■ Requirement ■
Without the pictures, return all of the material exactly as written.

================================

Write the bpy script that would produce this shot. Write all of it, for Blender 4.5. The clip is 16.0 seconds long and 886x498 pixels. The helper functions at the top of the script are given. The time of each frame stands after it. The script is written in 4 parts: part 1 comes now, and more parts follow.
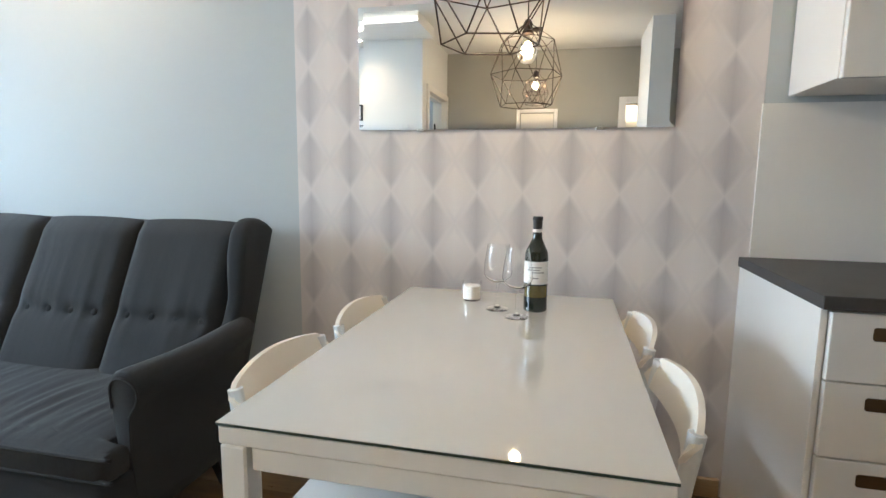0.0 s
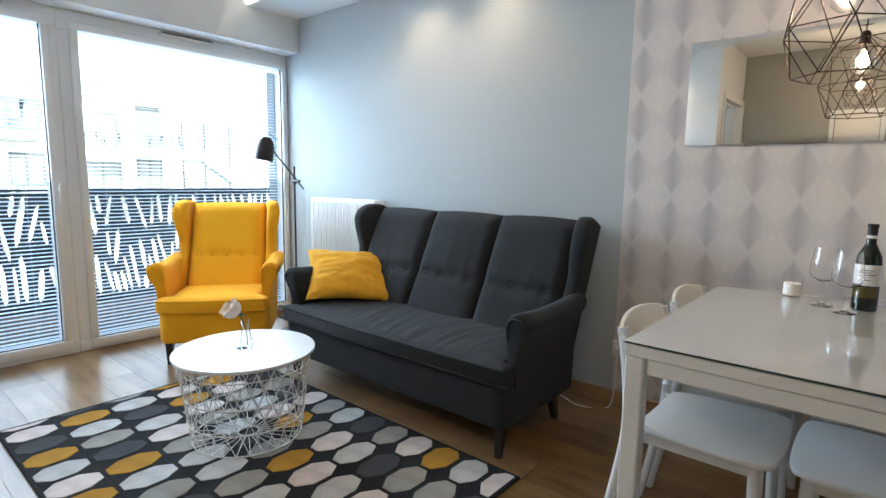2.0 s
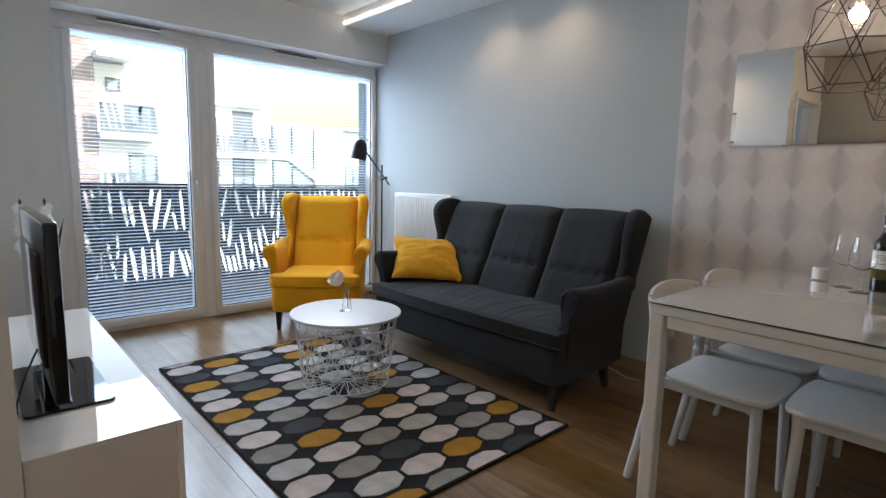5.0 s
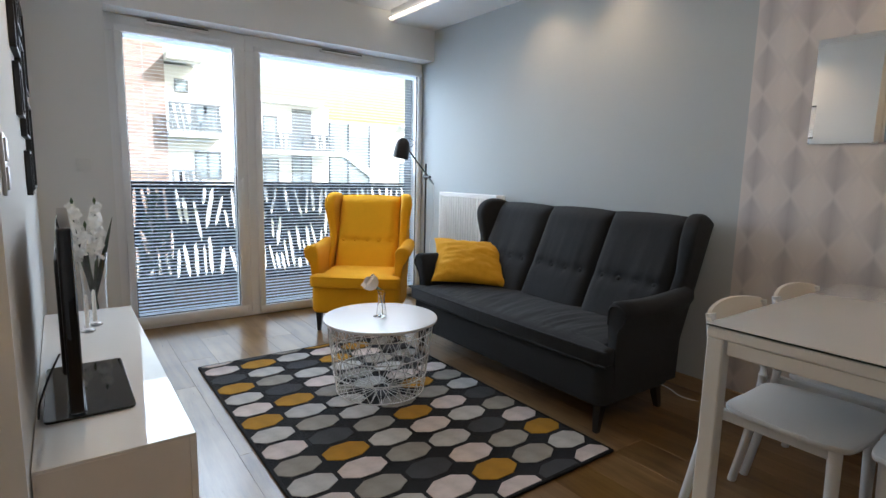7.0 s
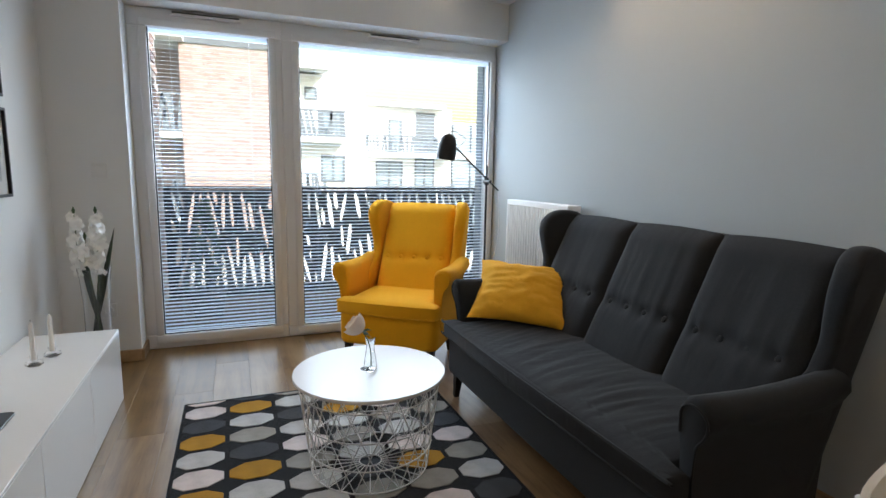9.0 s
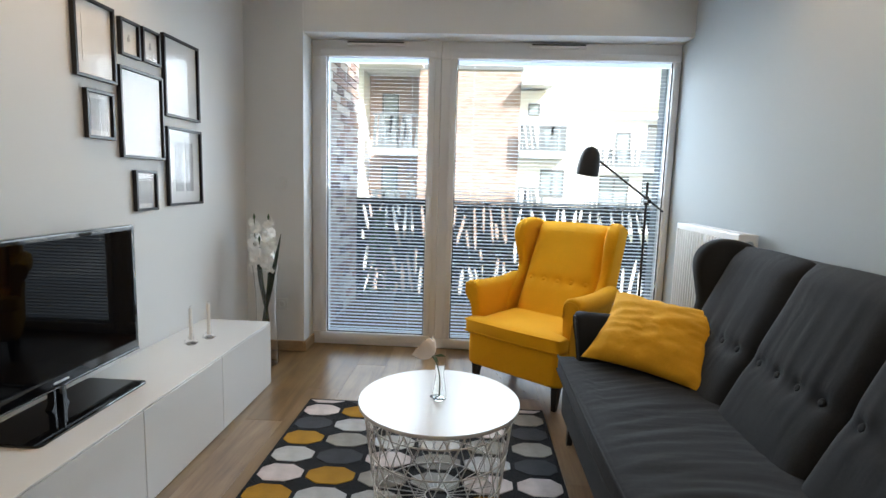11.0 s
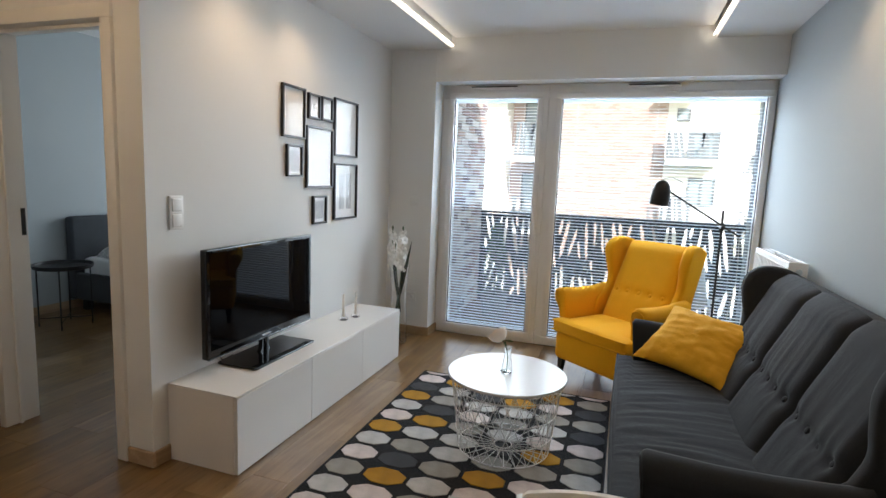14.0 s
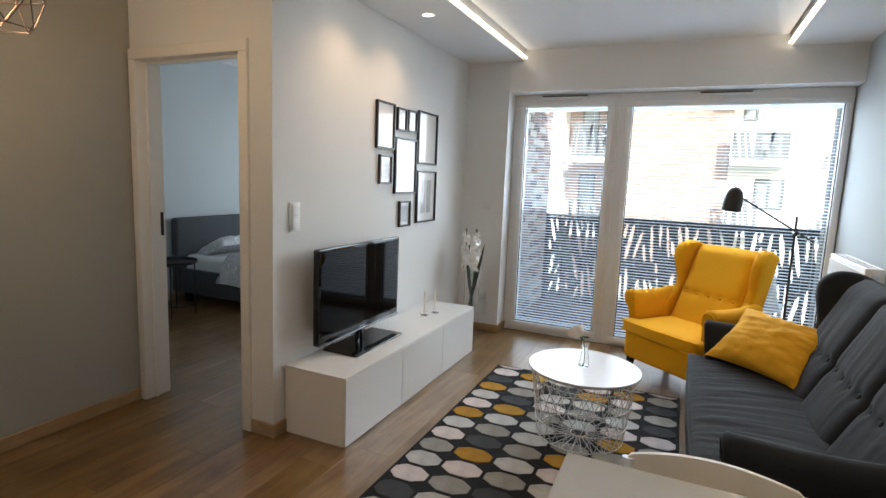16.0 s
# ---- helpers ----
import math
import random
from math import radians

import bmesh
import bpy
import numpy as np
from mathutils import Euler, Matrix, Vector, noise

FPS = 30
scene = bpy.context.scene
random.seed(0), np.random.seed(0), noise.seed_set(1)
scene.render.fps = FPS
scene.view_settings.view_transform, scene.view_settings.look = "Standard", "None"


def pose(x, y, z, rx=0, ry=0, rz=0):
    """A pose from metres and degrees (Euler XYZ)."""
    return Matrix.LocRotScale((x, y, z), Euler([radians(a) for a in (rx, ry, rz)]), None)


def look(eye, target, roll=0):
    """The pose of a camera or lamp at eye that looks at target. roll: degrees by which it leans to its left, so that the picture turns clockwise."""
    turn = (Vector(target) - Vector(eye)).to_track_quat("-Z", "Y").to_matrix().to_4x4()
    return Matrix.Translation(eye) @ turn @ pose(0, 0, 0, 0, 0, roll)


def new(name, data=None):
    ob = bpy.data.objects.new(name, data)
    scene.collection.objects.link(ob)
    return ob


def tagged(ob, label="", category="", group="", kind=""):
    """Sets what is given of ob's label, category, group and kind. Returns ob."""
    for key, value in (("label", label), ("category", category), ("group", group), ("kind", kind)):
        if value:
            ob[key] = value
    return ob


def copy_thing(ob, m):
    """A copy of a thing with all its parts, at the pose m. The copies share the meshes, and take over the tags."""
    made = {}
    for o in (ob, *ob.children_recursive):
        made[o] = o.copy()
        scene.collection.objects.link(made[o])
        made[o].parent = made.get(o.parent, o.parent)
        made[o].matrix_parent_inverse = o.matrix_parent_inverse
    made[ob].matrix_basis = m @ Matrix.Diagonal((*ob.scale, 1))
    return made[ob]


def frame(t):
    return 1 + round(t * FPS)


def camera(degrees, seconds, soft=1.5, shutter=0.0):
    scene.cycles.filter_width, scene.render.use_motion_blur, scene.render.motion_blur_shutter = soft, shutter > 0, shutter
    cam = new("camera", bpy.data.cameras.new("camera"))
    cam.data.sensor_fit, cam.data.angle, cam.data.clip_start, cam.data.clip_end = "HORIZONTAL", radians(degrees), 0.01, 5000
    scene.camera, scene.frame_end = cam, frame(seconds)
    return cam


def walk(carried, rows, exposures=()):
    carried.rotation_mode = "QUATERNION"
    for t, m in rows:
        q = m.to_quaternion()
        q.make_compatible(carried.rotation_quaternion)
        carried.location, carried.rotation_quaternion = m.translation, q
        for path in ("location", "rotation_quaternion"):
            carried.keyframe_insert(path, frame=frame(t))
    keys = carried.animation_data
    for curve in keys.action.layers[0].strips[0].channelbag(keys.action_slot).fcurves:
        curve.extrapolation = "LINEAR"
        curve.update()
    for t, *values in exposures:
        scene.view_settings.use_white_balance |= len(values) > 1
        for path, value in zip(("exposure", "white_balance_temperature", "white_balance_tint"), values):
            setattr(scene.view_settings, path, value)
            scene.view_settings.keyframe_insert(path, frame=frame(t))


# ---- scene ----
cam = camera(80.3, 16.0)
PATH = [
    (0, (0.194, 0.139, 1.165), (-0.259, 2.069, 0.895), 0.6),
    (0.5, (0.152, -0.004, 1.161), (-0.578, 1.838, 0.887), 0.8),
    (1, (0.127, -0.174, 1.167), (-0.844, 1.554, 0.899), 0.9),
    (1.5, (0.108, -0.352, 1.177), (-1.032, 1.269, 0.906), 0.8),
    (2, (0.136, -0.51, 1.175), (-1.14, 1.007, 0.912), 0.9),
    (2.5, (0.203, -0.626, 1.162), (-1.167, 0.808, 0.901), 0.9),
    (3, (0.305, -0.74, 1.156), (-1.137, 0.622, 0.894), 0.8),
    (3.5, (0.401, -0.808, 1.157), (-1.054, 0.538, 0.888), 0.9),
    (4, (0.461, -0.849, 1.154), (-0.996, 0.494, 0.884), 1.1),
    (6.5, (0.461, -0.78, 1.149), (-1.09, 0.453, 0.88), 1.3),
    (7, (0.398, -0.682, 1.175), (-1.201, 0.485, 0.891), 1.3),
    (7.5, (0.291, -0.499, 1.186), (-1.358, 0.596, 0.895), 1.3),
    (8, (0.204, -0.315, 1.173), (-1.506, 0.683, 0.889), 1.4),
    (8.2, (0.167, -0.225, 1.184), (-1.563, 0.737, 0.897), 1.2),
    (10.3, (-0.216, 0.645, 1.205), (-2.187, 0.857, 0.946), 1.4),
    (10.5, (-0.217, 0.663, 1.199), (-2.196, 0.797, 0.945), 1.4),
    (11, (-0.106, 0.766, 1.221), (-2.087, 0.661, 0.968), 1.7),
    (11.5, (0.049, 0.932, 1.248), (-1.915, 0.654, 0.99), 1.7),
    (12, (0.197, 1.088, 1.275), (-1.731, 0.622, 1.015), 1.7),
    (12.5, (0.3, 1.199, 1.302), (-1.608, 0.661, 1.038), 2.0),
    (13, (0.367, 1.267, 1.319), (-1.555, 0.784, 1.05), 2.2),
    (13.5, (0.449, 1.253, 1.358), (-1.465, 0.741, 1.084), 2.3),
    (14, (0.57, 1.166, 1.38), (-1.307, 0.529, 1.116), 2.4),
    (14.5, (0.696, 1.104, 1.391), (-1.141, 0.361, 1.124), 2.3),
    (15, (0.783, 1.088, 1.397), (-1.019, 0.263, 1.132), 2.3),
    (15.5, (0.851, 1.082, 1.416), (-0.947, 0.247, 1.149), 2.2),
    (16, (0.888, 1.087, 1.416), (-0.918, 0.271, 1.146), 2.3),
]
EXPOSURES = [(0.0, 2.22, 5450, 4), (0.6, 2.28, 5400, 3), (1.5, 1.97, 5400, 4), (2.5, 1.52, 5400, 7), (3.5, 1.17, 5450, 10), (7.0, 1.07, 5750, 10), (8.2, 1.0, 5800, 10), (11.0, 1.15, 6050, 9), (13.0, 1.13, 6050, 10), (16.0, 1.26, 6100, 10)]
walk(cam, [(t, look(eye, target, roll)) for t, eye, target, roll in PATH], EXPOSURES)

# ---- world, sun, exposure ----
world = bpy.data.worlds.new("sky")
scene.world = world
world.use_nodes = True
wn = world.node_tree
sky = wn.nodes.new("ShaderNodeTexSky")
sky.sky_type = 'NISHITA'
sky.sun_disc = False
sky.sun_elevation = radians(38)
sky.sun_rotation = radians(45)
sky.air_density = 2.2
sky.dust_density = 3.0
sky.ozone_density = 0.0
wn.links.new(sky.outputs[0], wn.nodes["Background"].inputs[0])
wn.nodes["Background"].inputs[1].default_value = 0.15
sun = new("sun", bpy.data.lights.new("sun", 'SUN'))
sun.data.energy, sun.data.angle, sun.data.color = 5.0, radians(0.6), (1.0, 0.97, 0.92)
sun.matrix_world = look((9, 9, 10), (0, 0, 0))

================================

■ Solution for this task ■
Write the bpy script that would produce this shot. Write all of it, for Blender 4.5. The clip is 16.0 seconds long and 886x498 pixels. The helper functions at the top of the script are given. The time of each frame stands after it. The script is written in 4 parts: part 1 comes now, and more parts follow.
0.0 s
2.0 s
5.0 s
7.0 s
9.0 s
11.0 s
14.0 s
16.0 s
# ---- helpers ----
import math
import random
from math import radians

import bmesh
import bpy
import numpy as np
from mathutils import Euler, Matrix, Vector, noise

FPS = 30
scene = bpy.context.scene
random.seed(0), np.random.seed(0), noise.seed_set(1)
scene.render.fps = FPS
scene.view_settings.view_transform, scene.view_settings.look = "Standard", "None"


def pose(x, y, z, rx=0, ry=0, rz=0):
    """A pose from metres and degrees (Euler XYZ)."""
    return Matrix.LocRotScale((x, y, z), Euler([radians(a) for a in (rx, ry, rz)]), None)


def look(eye, target, roll=0):
    """The pose of a camera or lamp at eye that looks at target. roll: degrees by which it leans to its left, so that the picture turns clockwise."""
    turn = (Vector(target) - Vector(eye)).to_track_quat("-Z", "Y").to_matrix().to_4x4()
    return Matrix.Translation(eye) @ turn @ pose(0, 0, 0, 0, 0, roll)


def new(name, data=None):
    ob = bpy.data.objects.new(name, data)
    scene.collection.objects.link(ob)
    return ob


def tagged(ob, label="", category="", group="", kind=""):
    """Sets what is given of ob's label, category, group and kind. Returns ob."""
    for key, value in (("label", label), ("category", category), ("group", group), ("kind", kind)):
        if value:
            ob[key] = value
    return ob


def copy_thing(ob, m):
    """A copy of a thing with all its parts, at the pose m. The copies share the meshes, and take over the tags."""
    made = {}
    for o in (ob, *ob.children_recursive):
        made[o] = o.copy()
        scene.collection.objects.link(made[o])
        made[o].parent = made.get(o.parent, o.parent)
        made[o].matrix_parent_inverse = o.matrix_parent_inverse
    made[ob].matrix_basis = m @ Matrix.Diagonal((*ob.scale, 1))
    return made[ob]


def frame(t):
    return 1 + round(t * FPS)


def camera(degrees, seconds, soft=1.5, shutter=0.0):
    scene.cycles.filter_width, scene.render.use_motion_blur, scene.render.motion_blur_shutter = soft, shutter > 0, shutter
    cam = new("camera", bpy.data.cameras.new("camera"))
    cam.data.sensor_fit, cam.data.angle, cam.data.clip_start, cam.data.clip_end = "HORIZONTAL", radians(degrees), 0.01, 5000
    scene.camera, scene.frame_end = cam, frame(seconds)
    return cam


def walk(carried, rows, exposures=()):
    carried.rotation_mode = "QUATERNION"
    for t, m in rows:
        q = m.to_quaternion()
        q.make_compatible(carried.rotation_quaternion)
        carried.location, carried.rotation_quaternion = m.translation, q
        for path in ("location", "rotation_quaternion"):
            carried.keyframe_insert(path, frame=frame(t))
    keys = carried.animation_data
    for curve in keys.action.layers[0].strips[0].channelbag(keys.action_slot).fcurves:
        curve.extrapolation = "LINEAR"
        curve.update()
    for t, *values in exposures:
        scene.view_settings.use_white_balance |= len(values) > 1
        for path, value in zip(("exposure", "white_balance_temperature", "white_balance_tint"), values):
            setattr(scene.view_settings, path, value)
            scene.view_settings.keyframe_insert(path, frame=frame(t))


# ---- scene ----
cam = camera(80.3, 16.0)
PATH = [
    (0, (0.194, 0.139, 1.165), (-0.259, 2.069, 0.895), 0.6),
    (0.5, (0.152, -0.004, 1.161), (-0.578, 1.838, 0.887), 0.8),
    (1, (0.127, -0.174, 1.167), (-0.844, 1.554, 0.899), 0.9),
    (1.5, (0.108, -0.352, 1.177), (-1.032, 1.269, 0.906), 0.8),
    (2, (0.136, -0.51, 1.175), (-1.14, 1.007, 0.912), 0.9),
    (2.5, (0.203, -0.626, 1.162), (-1.167, 0.808, 0.901), 0.9),
    (3, (0.305, -0.74, 1.156), (-1.137, 0.622, 0.894), 0.8),
    (3.5, (0.401, -0.808, 1.157), (-1.054, 0.538, 0.888), 0.9),
    (4, (0.461, -0.849, 1.154), (-0.996, 0.494, 0.884), 1.1),
    (6.5, (0.461, -0.78, 1.149), (-1.09, 0.453, 0.88), 1.3),
    (7, (0.398, -0.682, 1.175), (-1.201, 0.485, 0.891), 1.3),
    (7.5, (0.291, -0.499, 1.186), (-1.358, 0.596, 0.895), 1.3),
    (8, (0.204, -0.315, 1.173), (-1.506, 0.683, 0.889), 1.4),
    (8.2, (0.167, -0.225, 1.184), (-1.563, 0.737, 0.897), 1.2),
    (10.3, (-0.216, 0.645, 1.205), (-2.187, 0.857, 0.946), 1.4),
    (10.5, (-0.217, 0.663, 1.199), (-2.196, 0.797, 0.945), 1.4),
    (11, (-0.106, 0.766, 1.221), (-2.087, 0.661, 0.968), 1.7),
    (11.5, (0.049, 0.932, 1.248), (-1.915, 0.654, 0.99), 1.7),
    (12, (0.197, 1.088, 1.275), (-1.731, 0.622, 1.015), 1.7),
    (12.5, (0.3, 1.199, 1.302), (-1.608, 0.661, 1.038), 2.0),
    (13, (0.367, 1.267, 1.319), (-1.555, 0.784, 1.05), 2.2),
    (13.5, (0.449, 1.253, 1.358), (-1.465, 0.741, 1.084), 2.3),
    (14, (0.57, 1.166, 1.38), (-1.307, 0.529, 1.116), 2.4),
    (14.5, (0.696, 1.104, 1.391), (-1.141, 0.361, 1.124), 2.3),
    (15, (0.783, 1.088, 1.397), (-1.019, 0.263, 1.132), 2.3),
    (15.5, (0.851, 1.082, 1.416), (-0.947, 0.247, 1.149), 2.2),
    (16, (0.888, 1.087, 1.416), (-0.918, 0.271, 1.146), 2.3),
]
EXPOSURES = [(0.0, 2.22, 5450, 4), (0.6, 2.28, 5400, 3), (1.5, 1.97, 5400, 4), (2.5, 1.52, 5400, 7), (3.5, 1.17, 5450, 10), (7.0, 1.07, 5750, 10), (8.2, 1.0, 5800, 10), (11.0, 1.15, 6050, 9), (13.0, 1.13, 6050, 10), (16.0, 1.26, 6100, 10)]
walk(cam, [(t, look(eye, target, roll)) for t, eye, target, roll in PATH], EXPOSURES)

# ---- world, sun, exposure ----
world = bpy.data.worlds.new("sky")
scene.world = world
world.use_nodes = True
wn = world.node_tree
sky = wn.nodes.new("ShaderNodeTexSky")
sky.sky_type = 'NISHITA'
sky.sun_disc = False
sky.sun_elevation = radians(38)
sky.sun_rotation = radians(45)
sky.air_density = 2.2
sky.dust_density = 3.0
sky.ozone_density = 0.0
wn.links.new(sky.outputs[0], wn.nodes["Background"].inputs[0])
wn.nodes["Background"].inputs[1].default_value = 0.15
sun = new("sun", bpy.data.lights.new("sun", 'SUN'))
sun.data.energy, sun.data.angle, sun.data.color = 5.0, radians(0.6), (1.0, 0.97, 0.92)
sun.matrix_world = look((9, 9, 10), (0, 0, 0))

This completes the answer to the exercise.